Alors que Djibouti célébrait hier sa Journée nationale de la bonne gouvernance en lançant une nouvelle Charte d’engagement pour ses Entreprises et Établissements Publics (EEP), une question fondamentale hante l’air : le Président Ismaïl Omar Guelleh peut-il réellement incarner et mener à bien ces réformes ? La réponse, pour ses détracteurs et au vu de son parcours, pointe vers un échec inévitable, directement lié à sa personnalité.
Le récent fiasco du Fonds Souverain de Djibouti (FSD), dissous en avril 2025 après seulement cinq ans d’existence pour n’avoir pas su atteindre ses objectifs dans une opacité quasi totale, illustre cruellement ce scepticisme. Comment, dès lors, croire en la sincérité d’une réforme de la transparence quand les fondements du système sont perçus comme entachés par un leadership dont l’intégrité est remise en question ?
Un manque de volonté politique
Au cœur du problème se trouve l’absence perçue d’une volonté politique véritablement engagée. Une réforme de bonne gouvernance, par essence, ne se limite pas à des textes ; c’est un engagement profond à changer les pratiques. Si le chef de l’État est vu comme agissant sans scrupules, privilégiant ses intérêts personnels ou claniques, la Charte d’engagement et les décrets ne deviennent alors que des paravents, jamais des leviers de transformation réelle. L’incapacité à réformer ne vient pas d’un manque de compétence technique, mais d’une résistance intrinsèque au changement de la part de ceux qui bénéficient du statu quo. Comme dit le proverbe : « Chassez le naturel, il revient au galop. »
La corrosion de la confiance et le cynisme généralisé
Une personnalité à la tête de l’État dont le bilan est marqué par des échecs répétés et dont l’honnêteté est contestée, crée un climat de méfiance profonde à tous les niveaux de l’administration. Les fonctionnaires, qu’ils soient honnêtes ou opportunistes, ne croient plus à la sincérité des réformes. Les premiers se sentent démotivés et impuissants face à un système qui ne valorise pas l’intégrité. Les seconds continuent d’exploiter les failles, sachant que le sommet ne les sanctionnera pas réellement, voire les encouragera implicitement. La confiance est la monnaie de la bonne gouvernance ; sans elle, aucune réforme ne peut s’ancrer durablement.

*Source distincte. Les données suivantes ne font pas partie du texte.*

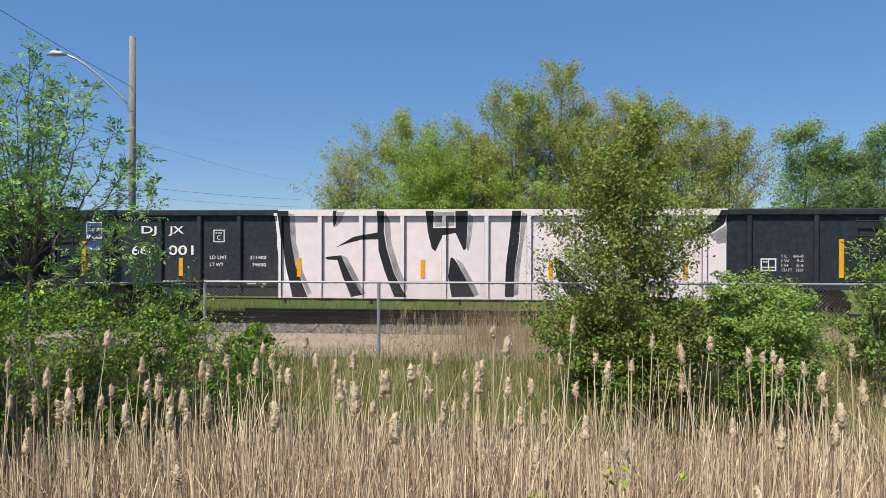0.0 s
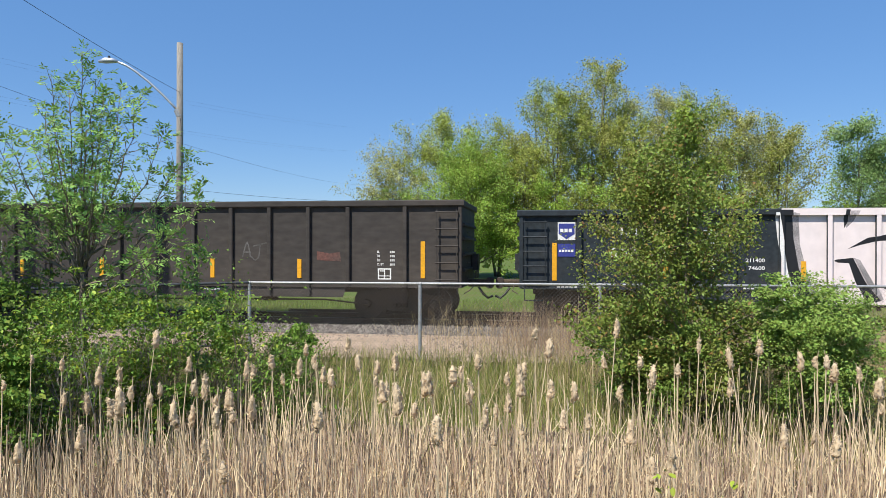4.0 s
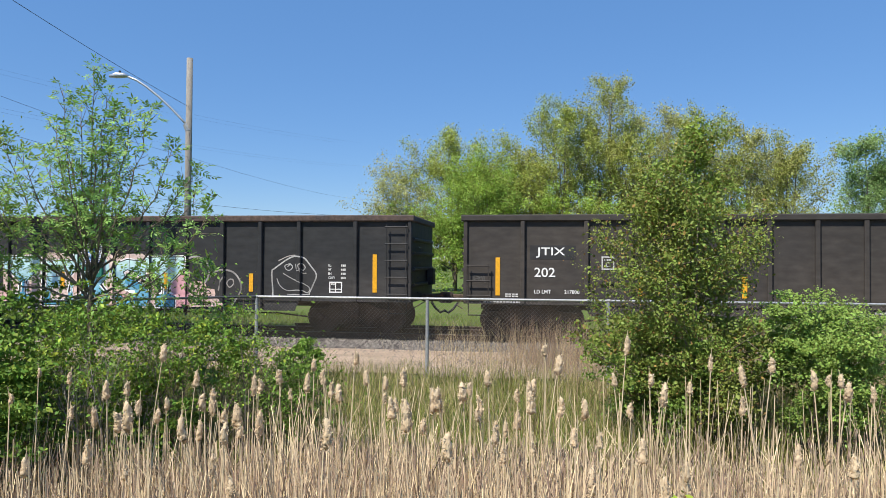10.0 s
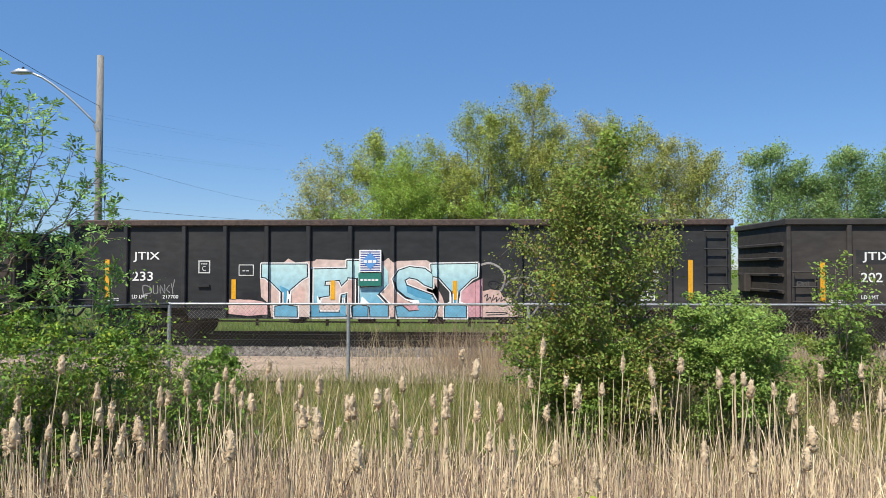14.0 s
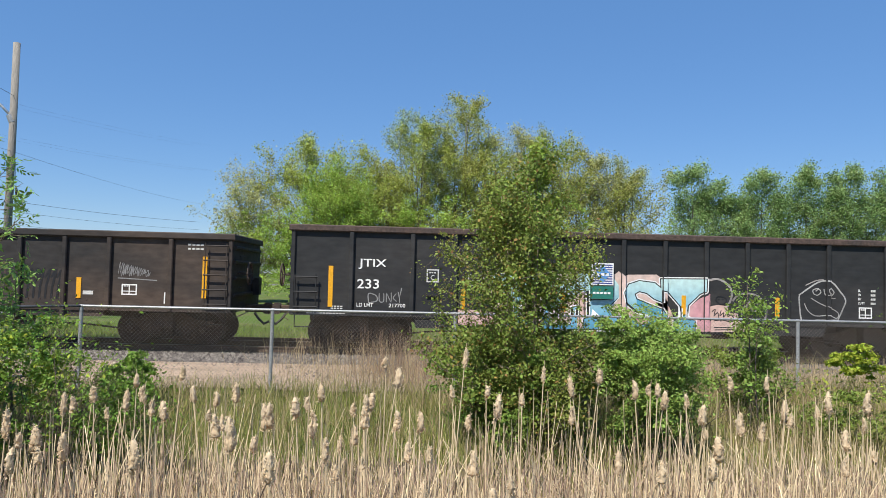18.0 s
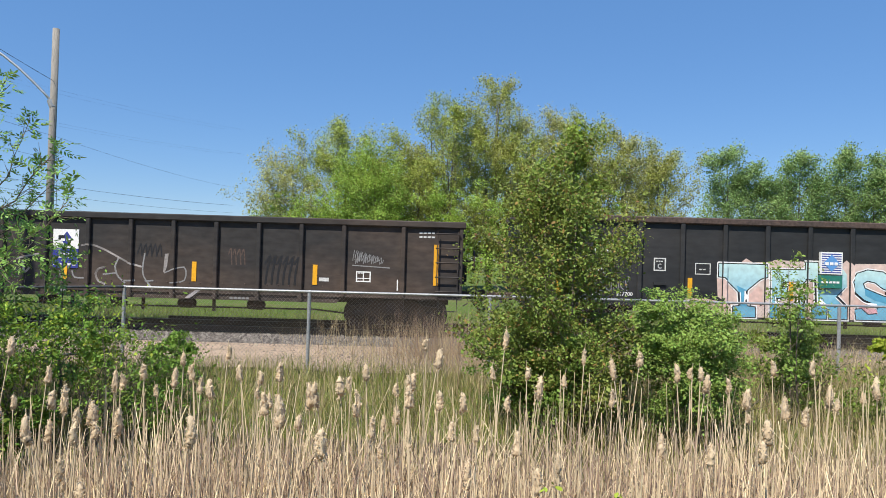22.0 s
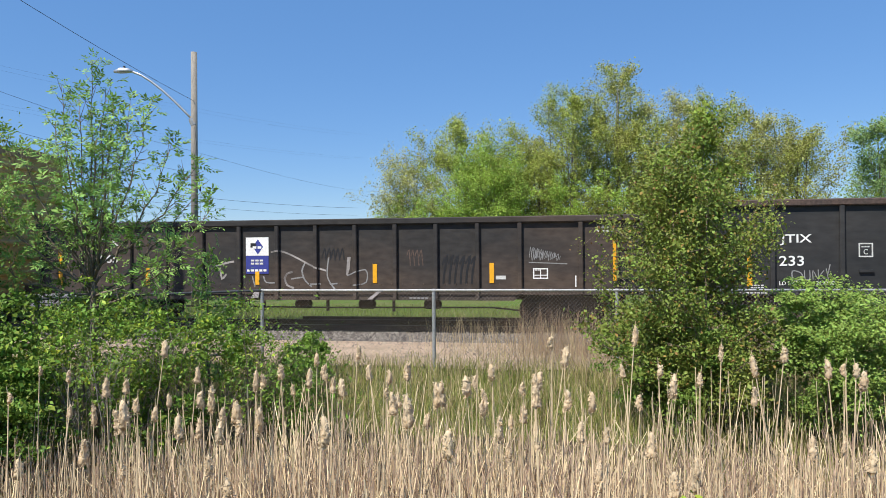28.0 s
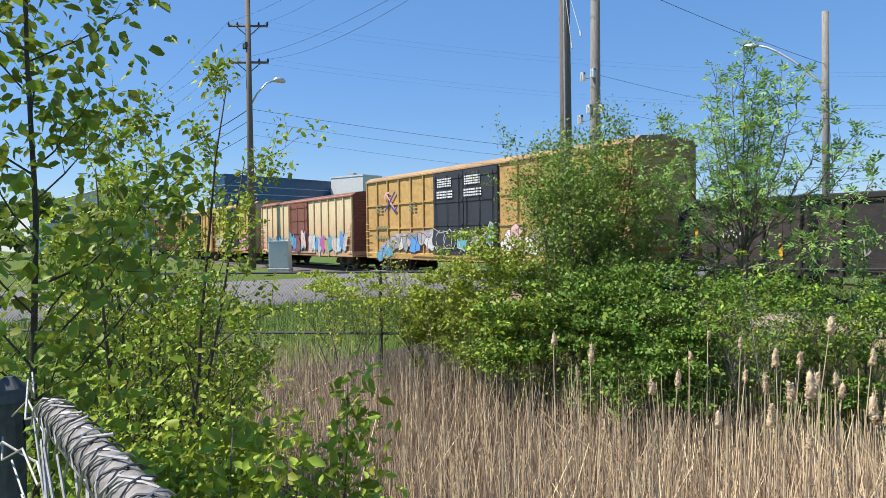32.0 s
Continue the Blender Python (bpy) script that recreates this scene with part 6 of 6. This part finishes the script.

Des réseaux de pouvoir inviolables
L’incapacité à instaurer une bonne gouvernance est également alimentée par la nature même du pouvoir de Guelleh. Une direction qui favorise les liens personnels et un contrôle absolu ne peut, par définition, démanteler les réseaux népotiques et clientélistes. Au contraire, ces réformes risquent d’être instrumentalisées pour réaffirmer le pouvoir des proches, en éliminant d’éventuels rivaux ou en légitimant de nouvelles attributions via des processus « réformés » en apparence. Le système de gouvernance clanique, avec des personnalités comme Djama Ali Guelleh et Aboubaker Omar Hadi aux commandes de l’EDD et de l’APZF, perdurerait alors sous un vernis de légalité renouvelée.

L’impunité comme règle
Enfin, un historique d’échecs de gouvernance sans réelle reddition de comptes nourrit un cycle d’impunité. Lorsque les responsables des défaillances passées, y compris celles du Fonds Souverain, ne sont pas tenus pour responsables de leurs actes, il n’existe aucune incitation à changer les comportements. Une personnalité perçue comme « sans scrupules » ne permettrait pas l’instauration de mécanismes de contrôle véritablement indépendants ou de sanctions impartiales qui pourraient un jour se retourner contre elle ou son cercle rapproché. Les nouvelles règles de bonne gouvernance sont ainsi vidées de leur substance, car l’absence de redevabilité au sommet signifie que personne ne sera réellement sanctionné en cas de non-respect, quel que soit le texte.
En somme, l’ambition de bonne gouvernance à Djibouti se heurte à une contradiction fondamentale. Si la personnalité du Président Guelleh est celle d’un homme dont l’intégrité et le bilan sont fortement contestés, les conditions essentielles à la réussite de ces réformes ne peuvent tout simplement pas être réunies. Le fossé entre les proclamations officielles et la réalité des pratiques de pouvoir menace de transformer la Charte d’engagement en un simple vœu pieux, condamnant les EEP à rester des instruments politiques plutôt que de véritables moteurs de développement.